Description of the task | Do any lines in the data below contain "keys"? If so, copy every one of them.

Collected data |
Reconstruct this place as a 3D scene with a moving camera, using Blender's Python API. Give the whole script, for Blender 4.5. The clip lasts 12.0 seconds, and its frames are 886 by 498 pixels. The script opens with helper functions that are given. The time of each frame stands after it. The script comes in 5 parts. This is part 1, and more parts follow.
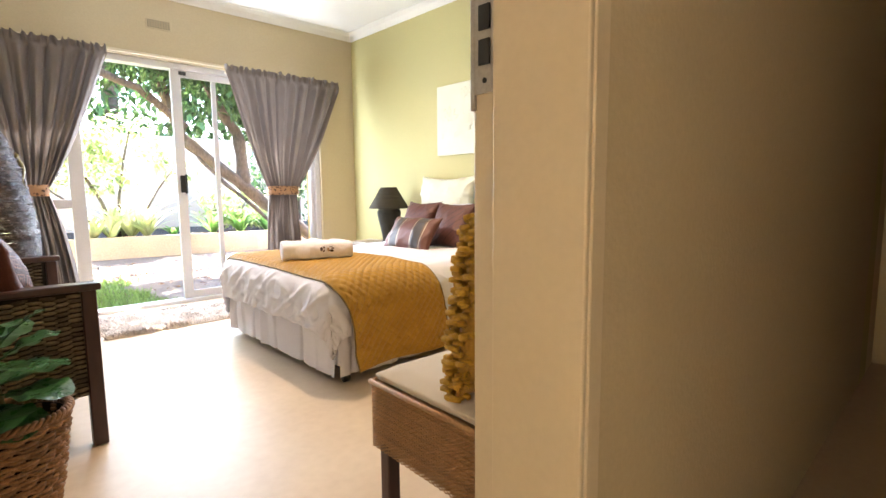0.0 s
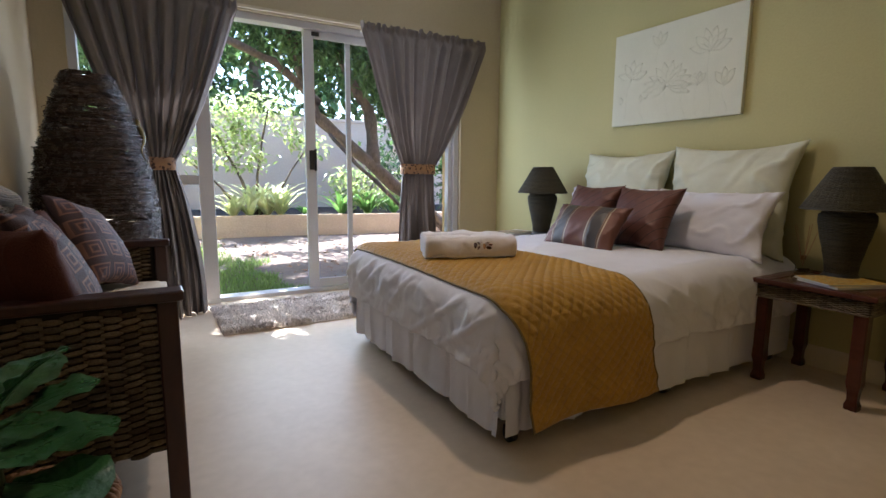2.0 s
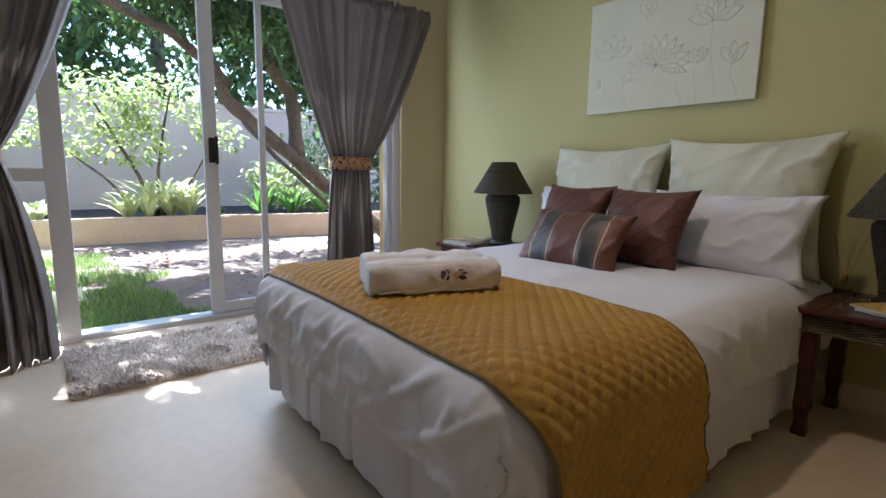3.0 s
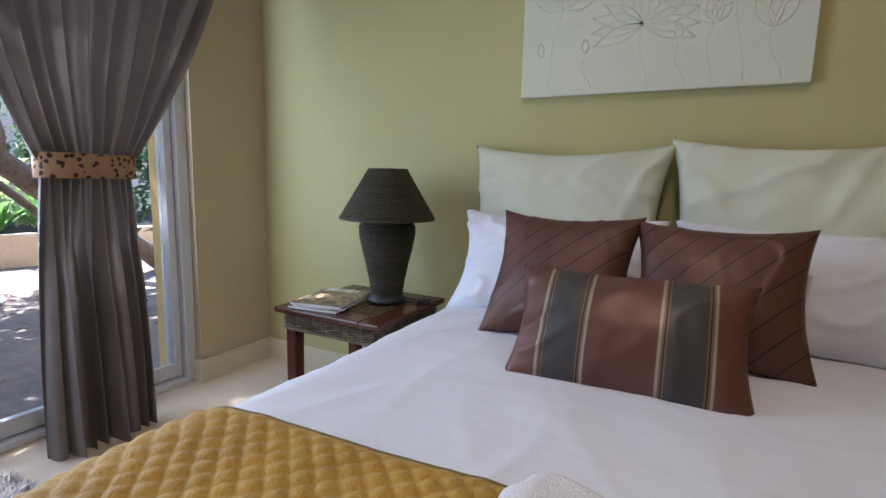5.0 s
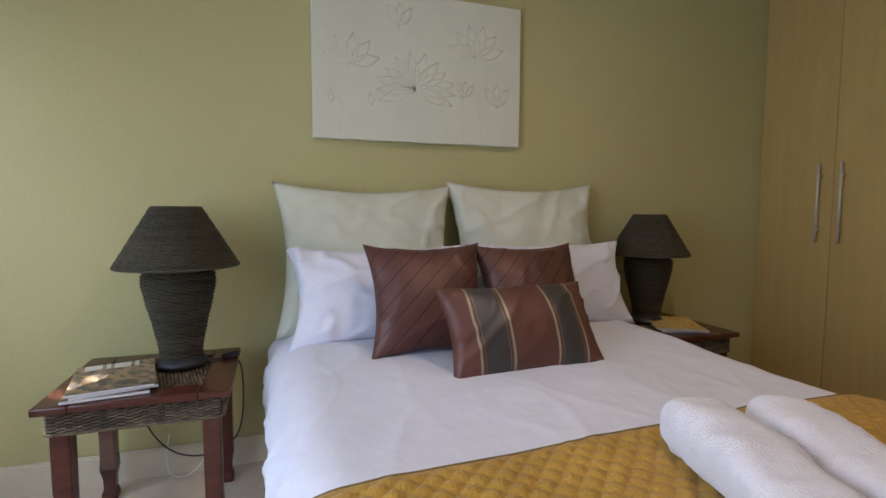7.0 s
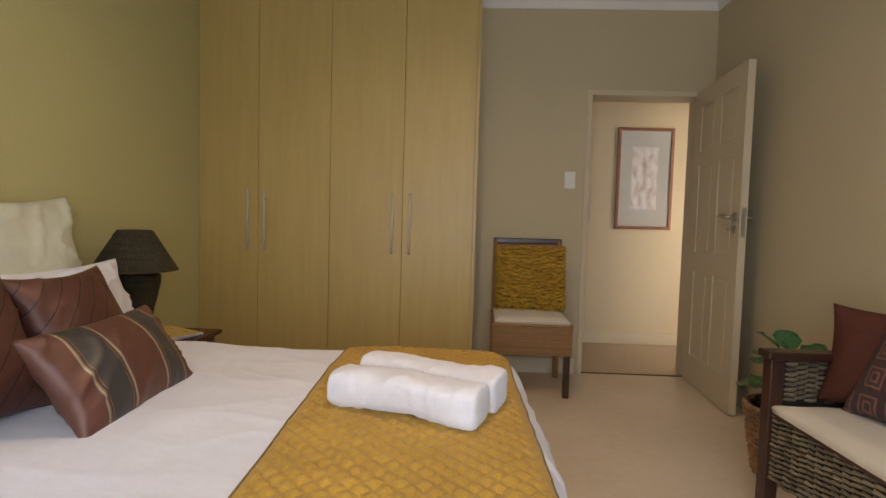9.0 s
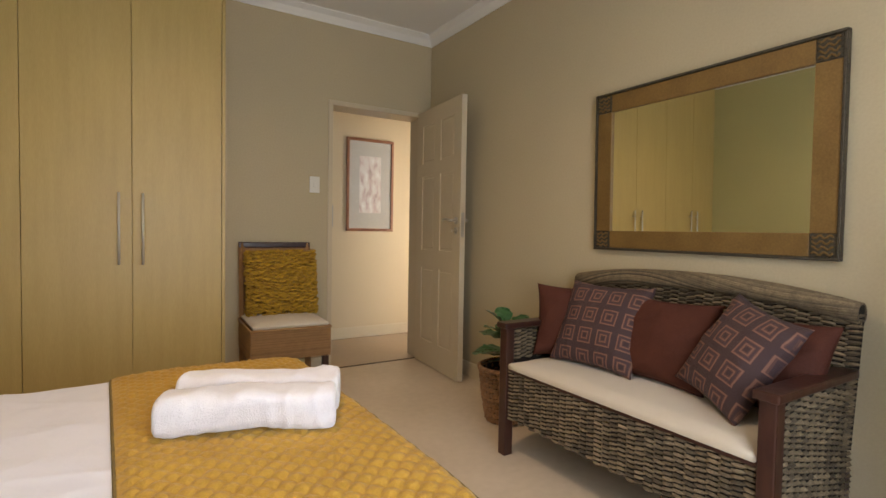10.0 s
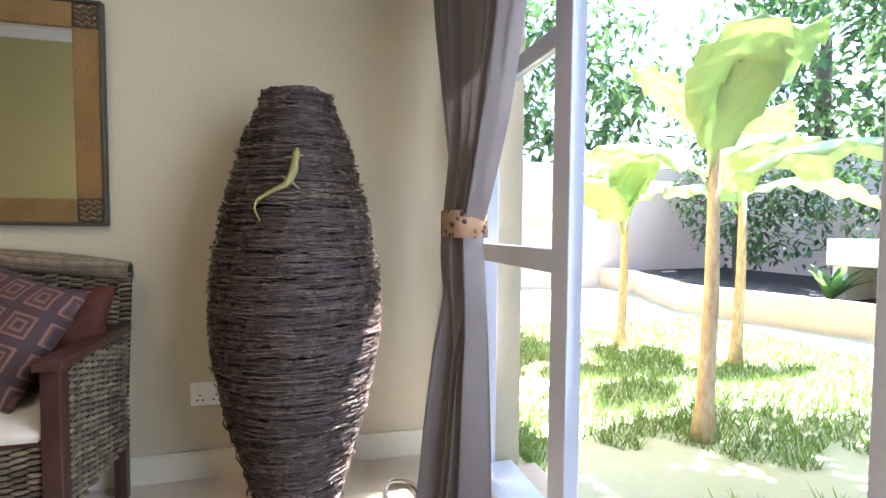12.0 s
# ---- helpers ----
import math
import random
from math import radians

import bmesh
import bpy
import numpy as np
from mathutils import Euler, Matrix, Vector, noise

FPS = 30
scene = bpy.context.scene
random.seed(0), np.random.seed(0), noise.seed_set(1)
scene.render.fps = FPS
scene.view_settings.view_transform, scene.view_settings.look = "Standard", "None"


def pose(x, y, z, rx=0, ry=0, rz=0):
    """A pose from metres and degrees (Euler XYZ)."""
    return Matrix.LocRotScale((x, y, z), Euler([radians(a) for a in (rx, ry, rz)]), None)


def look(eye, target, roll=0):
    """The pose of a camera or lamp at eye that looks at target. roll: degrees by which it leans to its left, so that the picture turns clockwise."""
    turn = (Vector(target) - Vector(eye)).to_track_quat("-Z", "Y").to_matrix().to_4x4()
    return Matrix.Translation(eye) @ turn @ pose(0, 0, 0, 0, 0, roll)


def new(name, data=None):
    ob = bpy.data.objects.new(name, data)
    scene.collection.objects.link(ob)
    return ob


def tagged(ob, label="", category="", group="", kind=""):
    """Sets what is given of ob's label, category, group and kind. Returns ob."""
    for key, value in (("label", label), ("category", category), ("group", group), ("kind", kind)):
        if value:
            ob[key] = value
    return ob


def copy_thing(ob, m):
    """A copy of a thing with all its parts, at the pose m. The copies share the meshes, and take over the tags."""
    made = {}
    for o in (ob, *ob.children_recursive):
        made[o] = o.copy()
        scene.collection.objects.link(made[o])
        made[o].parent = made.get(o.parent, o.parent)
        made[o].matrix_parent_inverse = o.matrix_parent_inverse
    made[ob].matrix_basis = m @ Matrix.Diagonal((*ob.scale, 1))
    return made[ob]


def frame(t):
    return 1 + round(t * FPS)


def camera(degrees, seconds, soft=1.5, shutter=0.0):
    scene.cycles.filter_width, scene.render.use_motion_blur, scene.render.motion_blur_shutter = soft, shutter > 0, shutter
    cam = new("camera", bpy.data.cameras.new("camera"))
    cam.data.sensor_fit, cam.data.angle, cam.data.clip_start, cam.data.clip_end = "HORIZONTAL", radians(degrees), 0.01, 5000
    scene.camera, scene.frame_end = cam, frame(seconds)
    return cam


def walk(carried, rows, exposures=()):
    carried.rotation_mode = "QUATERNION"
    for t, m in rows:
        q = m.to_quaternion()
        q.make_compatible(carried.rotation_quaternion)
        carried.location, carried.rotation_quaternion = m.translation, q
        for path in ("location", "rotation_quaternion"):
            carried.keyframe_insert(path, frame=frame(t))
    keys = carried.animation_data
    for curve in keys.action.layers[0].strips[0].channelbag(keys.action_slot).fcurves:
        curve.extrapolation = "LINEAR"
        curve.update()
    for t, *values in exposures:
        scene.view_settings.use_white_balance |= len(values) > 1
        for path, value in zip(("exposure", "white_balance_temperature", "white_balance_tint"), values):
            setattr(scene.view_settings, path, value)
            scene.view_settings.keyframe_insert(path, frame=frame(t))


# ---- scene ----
cam = camera(83.1, 12.0)

PATH = [
    (0, (0.284, -0.512, 0.969), (1.648, 0.933, 0.743), -0.5),
    (0.5, (0.328, -0.418, 0.925), (1.34, 1.287, 0.667), -0.4),
    (1, (0.37, -0.24, 0.913), (1.256, 1.532, 0.644), -0.4),
    (1.5, (0.443, 0.044, 0.941), (1.332, 1.813, 0.656), 0.0),
    (2, (0.571, 0.321, 0.934), (1.563, 2.034, 0.65), 0.5),
    (2.5, (0.736, 0.643, 0.936), (1.859, 2.272, 0.644), 0.7),
    (3, (0.881, 0.985, 0.935), (2.101, 2.542, 0.64), 0.9),
    (3.2, (0.943, 1.121, 0.936), (2.214, 2.637, 0.643), 1.0),
    (4.8, (1.484, 2.068, 0.984), (3.168, 3.107, 0.695), 1.4),
    (5, (1.545, 2.187, 0.987), (3.295, 3.115, 0.706), 1.4),
    (5.5, (1.635, 2.406, 1.01), (3.525, 3.014, 0.762), 1.4),
    (6, (1.565, 2.621, 1.017), (3.547, 2.786, 0.81), 1.6),
    (6.5, (1.41, 2.824, 1.014), (3.382, 2.544, 0.834), 1.3),
    (6.7, (1.348, 2.888, 0.998), (3.299, 2.482, 0.836), 0.7),
    (8.3, (1.483, 3.568, 1.089), (2.403, 1.799, 0.941), 1.9),
    (8.5, (1.547, 3.602, 1.082), (2.244, 1.732, 0.951), 1.7),
    (9, (1.728, 3.62, 1.07), (1.806, 1.624, 0.963), 1.6),
    (9.5, (1.908, 3.64, 1.065), (1.379, 1.713, 0.98), 1.4),
    (10, (2.107, 3.64, 1.07), (1.056, 1.94, 0.998), 1.0),
    (10.5, (2.228, 3.596, 1.045), (0.729, 2.273, 0.983), 0.8),
    (11, (2.284, 3.533, 1.018), (0.47, 2.692, 0.966), 0.8),
    (11.5, (2.214, 3.547, 1.023), (0.223, 3.37, 0.947), 0.4),
    (12, (2.115, 3.6, 0.995), (0.186, 4.121, 0.907), 0.5),
]
walk(cam, [(t, look(eye, target, roll)) for t, eye, target, roll in PATH],
     exposures=[(0, 4.4, 6000, 14), (0.5, 3.5, 5950, 14), (1.0, 3.0, 5850, 14), (2.0, 2.7, 5500, 14), (3.2, 2.55, 5250, 12), (5.0, 2.63, 5250, 13), (6.5, 2.52, 5400, 17), (8.5, 2.76, 6250, 14), (10.0, 3.08, 6550, 14), (11.3, 3.62, 6300, 14), (12, 3.25, 5450, 15)])

# ---- world, sun, exposure ----
SUN_EL, SUN_AZ = 58.0, -10.0
world = bpy.data.worlds.new("sky")
scene.world = world
world.use_nodes = True
sky = world.node_tree.nodes.new("ShaderNodeTexSky")
sky.sky_type, sky.sun_disc = "NISHITA", False
sky.sun_elevation, sky.sun_rotation = radians(SUN_EL), radians(SUN_AZ)
world.node_tree.links.new(sky.outputs["Color"], world.node_tree.nodes["Background"].inputs["Color"])
world.node_tree.nodes["Background"].inputs["Strength"].default_value = 0.15
sun = new("sun", bpy.data.lights.new("sun", "SUN"))
sun.data.energy, sun.data.angle, sun.data.color = 5.0, radians(0.6), (1.0, 0.95, 0.86)
sd = Vector((math.sin(radians(SUN_AZ)) * math.cos(radians(SUN_EL)), math.cos(radians(SUN_AZ)) * math.cos(radians(SUN_EL)), math.sin(radians(SUN_EL))))
sun.matrix_world = look(sd * 30 + Vector((2, 4, 0)), (2, 4, 0))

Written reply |
    keys = carried.animation_data
    for curve in keys.action.layers[0].strips[0].channelbag(keys.action_slot).fcurves:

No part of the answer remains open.